Word characters

The "Word characters" field in the language form tells Lute how to find words in your texts. In most cases1, Lute uses "regular expressions", or pattern matchers, to find words in a text.

The default value, "a-zA-ZÀ-ÖØ-öø-ȳáéíóúÁÉÍÓÚñÑ", covers most romance languages such as English, French, Spanish, etc.

For other languages, like Russian (word characters = "А-Яа-яЁё"), you have to find the characters. This can be tricky, so here are some thoughts:

  • search Google for " character python regex". E.g. "russian character python regex" gives a few hits.
  • search " unicode range"
  • if you've already searched and can't figure it out, that's what Discord is for!
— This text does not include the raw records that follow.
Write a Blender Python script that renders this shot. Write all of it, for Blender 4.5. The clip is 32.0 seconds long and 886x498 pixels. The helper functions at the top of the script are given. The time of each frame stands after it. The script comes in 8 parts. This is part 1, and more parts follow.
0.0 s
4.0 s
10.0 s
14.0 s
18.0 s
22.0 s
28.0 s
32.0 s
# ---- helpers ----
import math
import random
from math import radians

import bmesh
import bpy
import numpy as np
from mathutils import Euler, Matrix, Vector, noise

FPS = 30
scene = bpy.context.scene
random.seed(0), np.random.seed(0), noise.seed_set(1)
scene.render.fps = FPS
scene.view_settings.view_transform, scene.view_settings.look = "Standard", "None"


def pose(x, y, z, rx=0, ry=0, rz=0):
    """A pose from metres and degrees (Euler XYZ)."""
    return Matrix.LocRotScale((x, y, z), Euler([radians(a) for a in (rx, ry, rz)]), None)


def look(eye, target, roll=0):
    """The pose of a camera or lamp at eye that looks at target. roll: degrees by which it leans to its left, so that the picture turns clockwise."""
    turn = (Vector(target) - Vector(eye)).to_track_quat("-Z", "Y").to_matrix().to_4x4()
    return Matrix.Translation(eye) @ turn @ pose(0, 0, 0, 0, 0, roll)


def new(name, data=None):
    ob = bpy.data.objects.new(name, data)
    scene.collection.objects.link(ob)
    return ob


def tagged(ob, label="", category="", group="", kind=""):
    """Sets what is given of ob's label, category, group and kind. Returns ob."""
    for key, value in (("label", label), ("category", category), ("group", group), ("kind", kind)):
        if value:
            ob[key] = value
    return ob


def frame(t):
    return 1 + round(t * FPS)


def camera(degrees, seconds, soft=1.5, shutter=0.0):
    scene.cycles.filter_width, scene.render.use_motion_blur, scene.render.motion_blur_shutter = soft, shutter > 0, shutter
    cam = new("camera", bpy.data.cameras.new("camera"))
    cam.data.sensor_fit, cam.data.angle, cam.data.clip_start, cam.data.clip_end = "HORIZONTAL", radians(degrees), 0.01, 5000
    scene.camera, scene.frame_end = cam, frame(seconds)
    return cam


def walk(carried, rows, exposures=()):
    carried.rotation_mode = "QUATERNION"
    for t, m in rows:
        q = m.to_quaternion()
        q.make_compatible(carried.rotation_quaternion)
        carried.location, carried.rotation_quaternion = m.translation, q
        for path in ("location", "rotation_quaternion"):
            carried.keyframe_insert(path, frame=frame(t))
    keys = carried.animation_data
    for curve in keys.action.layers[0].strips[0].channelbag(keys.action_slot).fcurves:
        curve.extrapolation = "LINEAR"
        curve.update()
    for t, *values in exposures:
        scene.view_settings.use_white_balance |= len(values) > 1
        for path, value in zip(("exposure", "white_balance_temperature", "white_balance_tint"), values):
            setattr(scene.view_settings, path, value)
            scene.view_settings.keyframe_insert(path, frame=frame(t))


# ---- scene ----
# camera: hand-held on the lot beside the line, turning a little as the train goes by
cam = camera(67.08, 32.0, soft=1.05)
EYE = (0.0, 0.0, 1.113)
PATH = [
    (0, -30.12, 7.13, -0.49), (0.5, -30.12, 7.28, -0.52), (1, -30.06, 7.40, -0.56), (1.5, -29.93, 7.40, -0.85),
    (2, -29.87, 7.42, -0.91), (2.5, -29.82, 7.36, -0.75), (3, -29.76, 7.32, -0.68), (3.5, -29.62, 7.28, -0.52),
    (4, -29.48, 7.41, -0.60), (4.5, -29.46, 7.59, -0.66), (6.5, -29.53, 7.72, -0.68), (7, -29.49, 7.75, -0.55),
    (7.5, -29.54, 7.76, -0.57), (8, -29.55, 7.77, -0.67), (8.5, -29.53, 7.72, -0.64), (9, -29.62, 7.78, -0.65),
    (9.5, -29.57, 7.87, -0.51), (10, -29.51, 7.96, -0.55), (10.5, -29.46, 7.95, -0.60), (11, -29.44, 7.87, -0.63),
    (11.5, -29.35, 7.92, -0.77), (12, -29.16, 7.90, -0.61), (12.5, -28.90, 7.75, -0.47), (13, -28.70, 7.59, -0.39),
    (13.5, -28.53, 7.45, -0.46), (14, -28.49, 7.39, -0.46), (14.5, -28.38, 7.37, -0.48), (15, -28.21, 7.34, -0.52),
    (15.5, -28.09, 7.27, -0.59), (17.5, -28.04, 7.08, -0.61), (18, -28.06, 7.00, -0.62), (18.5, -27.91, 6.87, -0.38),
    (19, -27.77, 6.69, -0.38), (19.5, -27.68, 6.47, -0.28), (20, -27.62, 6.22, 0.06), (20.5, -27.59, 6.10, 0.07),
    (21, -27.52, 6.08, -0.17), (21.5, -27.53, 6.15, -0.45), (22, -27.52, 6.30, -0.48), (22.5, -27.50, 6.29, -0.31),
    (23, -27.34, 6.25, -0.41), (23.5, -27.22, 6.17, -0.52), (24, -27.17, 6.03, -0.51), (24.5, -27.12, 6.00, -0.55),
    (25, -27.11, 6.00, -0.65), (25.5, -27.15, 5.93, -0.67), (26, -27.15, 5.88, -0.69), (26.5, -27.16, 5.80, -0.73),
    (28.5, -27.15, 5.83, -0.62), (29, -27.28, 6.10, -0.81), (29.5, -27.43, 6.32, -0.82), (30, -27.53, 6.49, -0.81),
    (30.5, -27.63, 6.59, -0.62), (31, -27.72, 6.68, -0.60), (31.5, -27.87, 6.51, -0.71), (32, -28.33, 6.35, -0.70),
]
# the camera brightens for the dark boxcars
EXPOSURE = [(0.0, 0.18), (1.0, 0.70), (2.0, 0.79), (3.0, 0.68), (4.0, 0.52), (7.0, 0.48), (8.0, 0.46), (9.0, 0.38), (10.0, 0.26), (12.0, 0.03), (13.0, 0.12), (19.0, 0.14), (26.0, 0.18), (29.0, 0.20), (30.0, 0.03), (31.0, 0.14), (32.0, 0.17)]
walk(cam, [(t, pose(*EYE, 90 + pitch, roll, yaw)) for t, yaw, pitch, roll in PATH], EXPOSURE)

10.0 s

Understanding the "Word characters" field

The word characters can contain individual characters or a range of characters. For example, the following are equivalent:

abcdef
a-f

As you can see, the default value a-zA-ZÀ-ÖØ-öø-ȳáéíóúÁÉÍÓÚñÑ contains all lowercase a through z, all uppercase A through Z, and whatever the heck those other character ranges are ... plus some extra accented characters.

Unicode word characters

Many languages use non-Latin characters. These are stored as unicode2. For example, here's Sanskrit:

a-zA-Z\u0900-\u0963\u0966-\u097F

The entries \u0900, \u0963, etc are all python equivalents for the actual Unicode character points U+0900, U+0963, etc.

The \u indicator (called an "escape sequence") expects exactly four hexadecimal digits following it. If your unicode character has 5 digits (e.g. U+1F438), \u won't work: you'd need to prepad the digits with 0, and have 8 digits.

  • U+0963: \u0963 is valid.
  • U+1F438: \u1F438 is not valid, \U0001F438 works.

For example, for Cuneiform, the character range is:

\U00012000-\U000123FF\U00012400-\U0001247F\U00012480-\U0001254F

Which breaks down to: U+12000 to U+123FF inclusive, plus U+12400 to U1247F inclusive, plus U+12480 to U+1254F inclusive.


1

Japanese uses MeCab for parsing.

2

From Wikipedia: "Unicode ... is a text encoding standard maintained by the Unicode Consortium designed to support the use of text written in all of the world's major writing systems."